While market participants focus on the shorter-term projections, such as economic growth and reforms, there is no denying China has learnt from the best and taken a page from what the US do well: marketing.
The movement to push and market China to take over the US as the number one spot as the world’s economic leader has been gaining ground, using well-rehearsed scripts, clear communication and pure grit.
The first bold public declaration of this was from the Xinhua editorial calling for a “de-Americansed” world in October during the debt ceiling debate. However, the push for China’s RMB to be recognised as an international currency has been underway since the financial crisis in 2008 when the authorities first launched the pilot programme in 2009. This was known as the RMB cross-border trade settlement, where a number of companies can settle their trade in yuan. It was designed for importers and exporters, and selling this idea to international investors would have been met with scepticism. Their persistence paid off; today, institutional investors have changed their tone from “what?” to “how do we do this?” The acceptance of the yuan in international trade matches the rising status of China, making it the “ninth most-actively traded in the world, up from 17th in 2010”, according to Bank for International Settlements.

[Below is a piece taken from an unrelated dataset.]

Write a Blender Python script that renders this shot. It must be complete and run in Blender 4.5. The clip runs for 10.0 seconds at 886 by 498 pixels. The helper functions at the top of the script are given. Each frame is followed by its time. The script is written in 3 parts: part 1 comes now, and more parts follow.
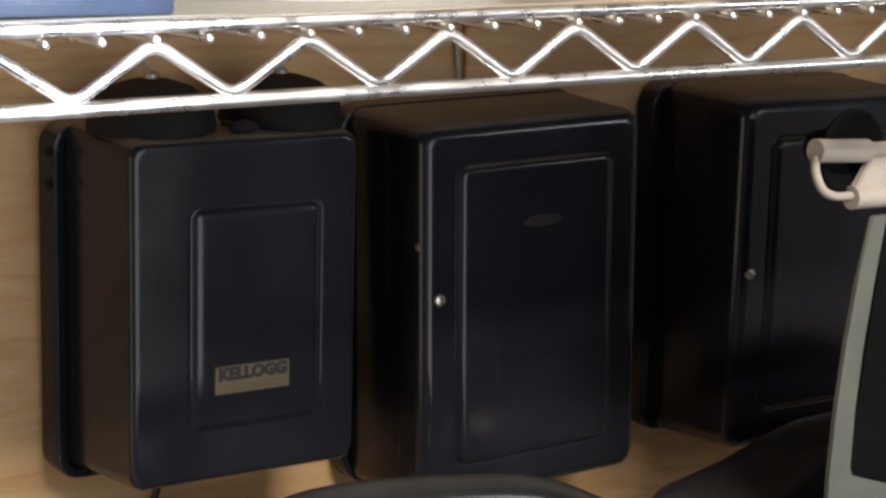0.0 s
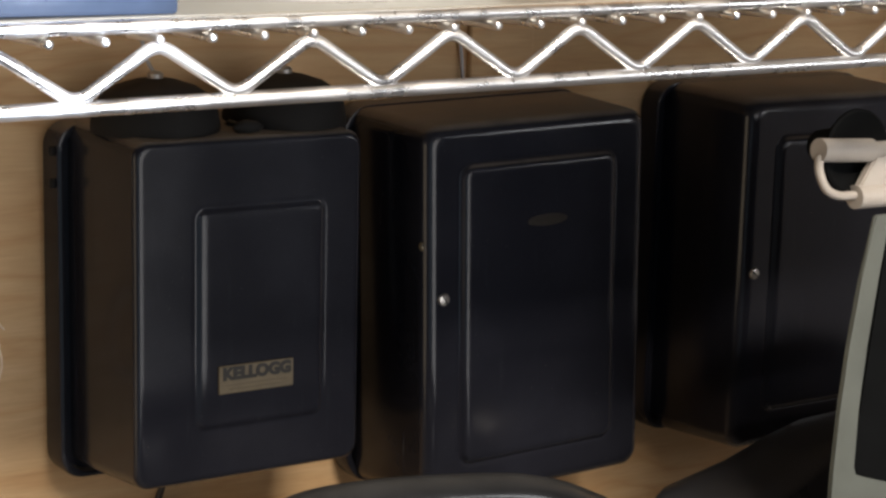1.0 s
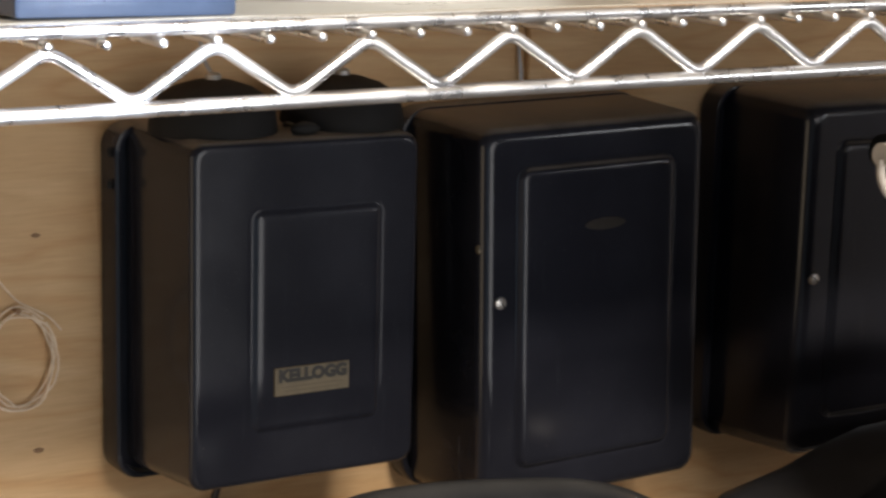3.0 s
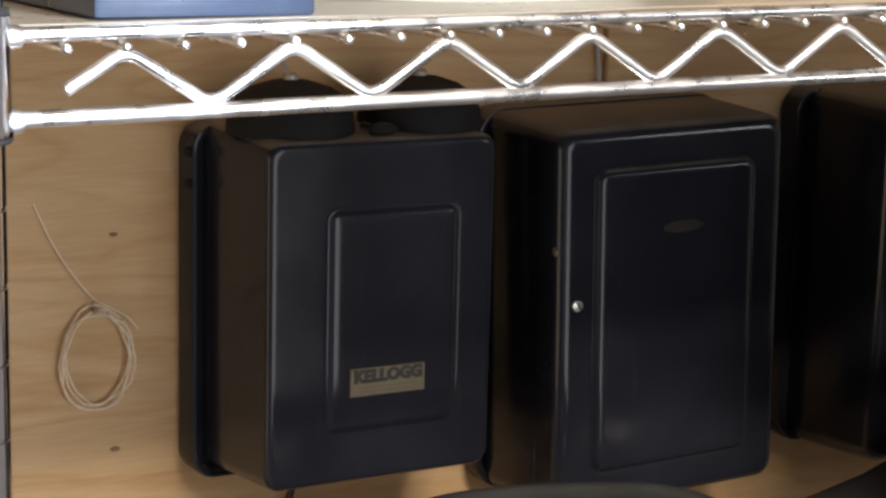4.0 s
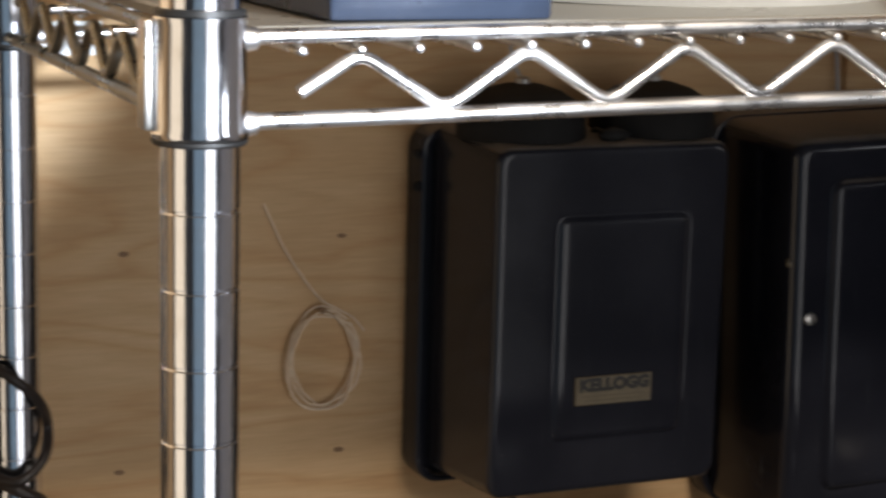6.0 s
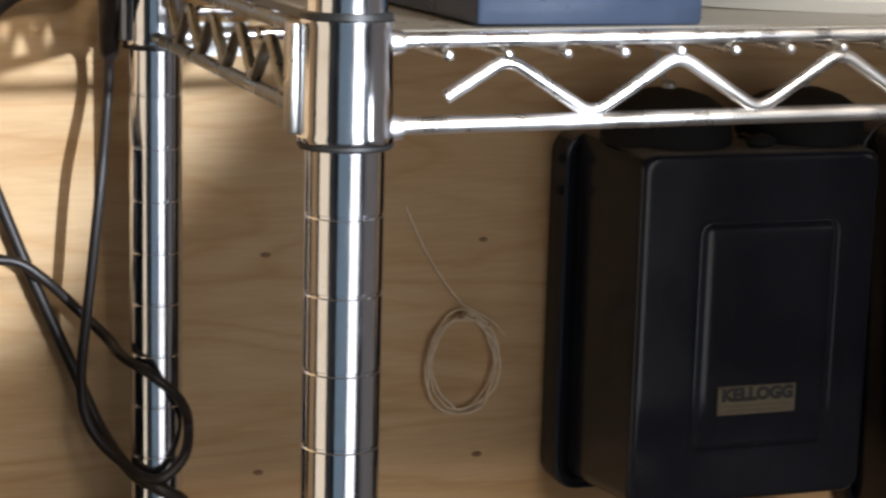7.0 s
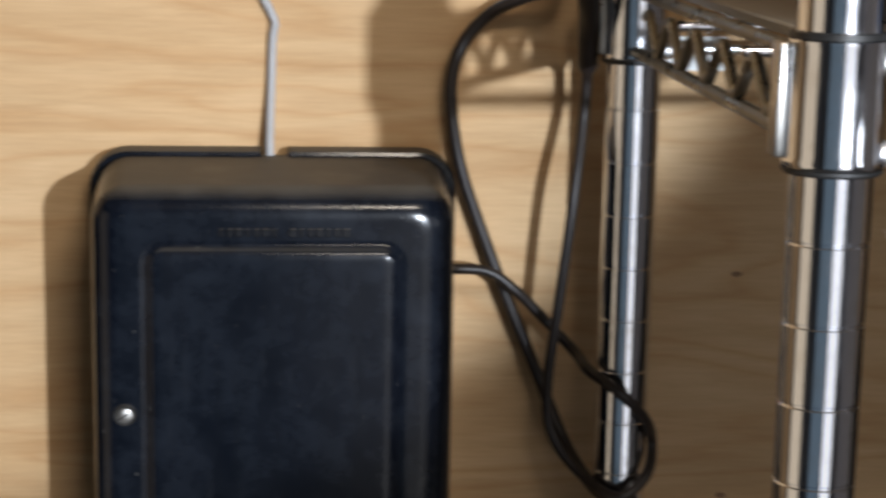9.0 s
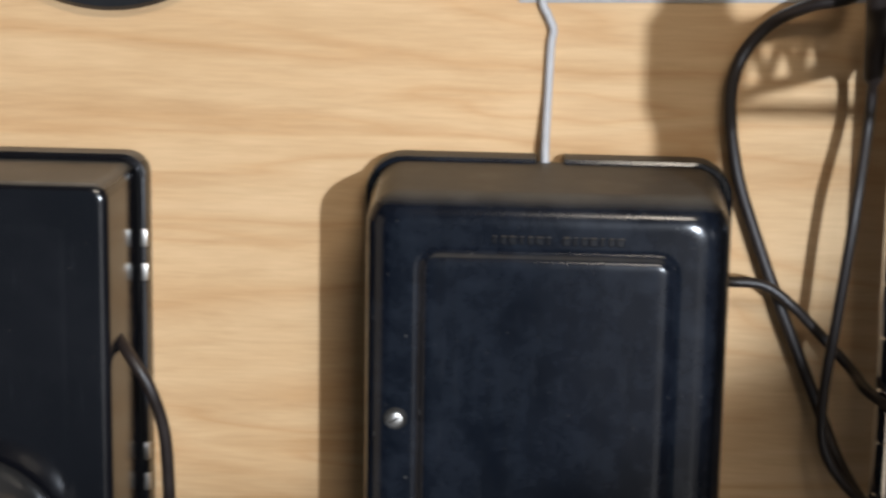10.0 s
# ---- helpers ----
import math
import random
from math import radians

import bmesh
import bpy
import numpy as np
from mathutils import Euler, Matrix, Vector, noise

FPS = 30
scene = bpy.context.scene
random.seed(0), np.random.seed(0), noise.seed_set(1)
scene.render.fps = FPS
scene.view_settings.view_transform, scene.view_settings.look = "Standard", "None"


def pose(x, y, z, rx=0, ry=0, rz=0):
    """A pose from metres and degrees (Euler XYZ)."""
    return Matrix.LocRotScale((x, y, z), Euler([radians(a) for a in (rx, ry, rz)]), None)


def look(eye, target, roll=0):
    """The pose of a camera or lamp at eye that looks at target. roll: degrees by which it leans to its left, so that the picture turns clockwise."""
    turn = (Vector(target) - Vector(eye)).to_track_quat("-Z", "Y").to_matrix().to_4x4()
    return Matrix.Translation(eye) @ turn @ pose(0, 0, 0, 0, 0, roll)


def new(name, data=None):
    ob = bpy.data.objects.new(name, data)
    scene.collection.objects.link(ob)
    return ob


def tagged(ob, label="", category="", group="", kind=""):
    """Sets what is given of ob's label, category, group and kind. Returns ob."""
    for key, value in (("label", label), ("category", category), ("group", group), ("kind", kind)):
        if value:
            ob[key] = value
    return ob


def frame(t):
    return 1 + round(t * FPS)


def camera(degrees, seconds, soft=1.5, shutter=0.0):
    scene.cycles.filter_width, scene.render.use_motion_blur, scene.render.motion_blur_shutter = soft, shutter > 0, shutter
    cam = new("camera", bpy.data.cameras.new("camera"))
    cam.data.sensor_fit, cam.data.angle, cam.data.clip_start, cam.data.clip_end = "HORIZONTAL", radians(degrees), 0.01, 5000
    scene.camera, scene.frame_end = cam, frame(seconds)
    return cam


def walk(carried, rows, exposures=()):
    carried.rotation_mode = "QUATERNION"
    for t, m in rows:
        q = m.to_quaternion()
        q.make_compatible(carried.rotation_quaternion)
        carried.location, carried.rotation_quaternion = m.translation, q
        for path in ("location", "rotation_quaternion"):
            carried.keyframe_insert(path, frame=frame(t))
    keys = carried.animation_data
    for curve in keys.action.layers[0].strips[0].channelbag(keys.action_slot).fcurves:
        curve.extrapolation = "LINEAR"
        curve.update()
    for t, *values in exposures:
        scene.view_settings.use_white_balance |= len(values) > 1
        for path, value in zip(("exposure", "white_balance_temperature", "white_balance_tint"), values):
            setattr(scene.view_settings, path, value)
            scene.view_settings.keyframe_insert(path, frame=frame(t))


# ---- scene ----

When Chinese Deputy Finance Minister Zhu Guangyao urged American politicians to avoid a default, the Tea Party Republicans told them to mind their own business. It is exactly this attitude that makes it easy to overtake America. It was also the catalyst that united the patriotism of mainland Chinese abroad working in foreign banks to ramp up efforts through road shows and conferences pitching institutional to clients that RMB is the new reserve currency and Chinese bonds are a secure investment vehicle with zero default risk.
The question of how RMB can become an international reserve currency when it lacks liquidity and convertibility in global trade is answered by the PBOC’s solution of bilateral currency swap agreements (BSA) with specific countries. So far, it has actively engaged with “22 foreign central banks” since 2008, according to Xinhua. The latest to ink this deal is the ECB agreeing to the size of $57 billion, making it the third largest agreement after Hong Kong and South Korea.
However, “de-Americanisation” is easier said than done and has many challenges. In the quest for yield, US Treasuries remain the investment of choice and China is still the biggest holder despite selling off its holdings in October bringing their total to $11.2 billion according to Bloomberg. Its mammoth foreign exchange reserve has grown to a reported $3.66 trillion in 3Q; to put things into perspective, Japan ranks second with less than half of China’s reserves at $1.27 trillion. This makes it difficult for China to diversify from US Treasury bonds, which means the Sino-American relations will be convoluted, where views between an adversary and a partner interchanges.
The Chinese government understands that a lot needs to be done before it gets to those goals. The third plenary session might not address these issues head-on, though it is becoming more widely accepted that China will dominate the world by 2020. Former Chinese President Deng Xiaoping is well known for using the proverb “two tigers cannot live on one mountain.”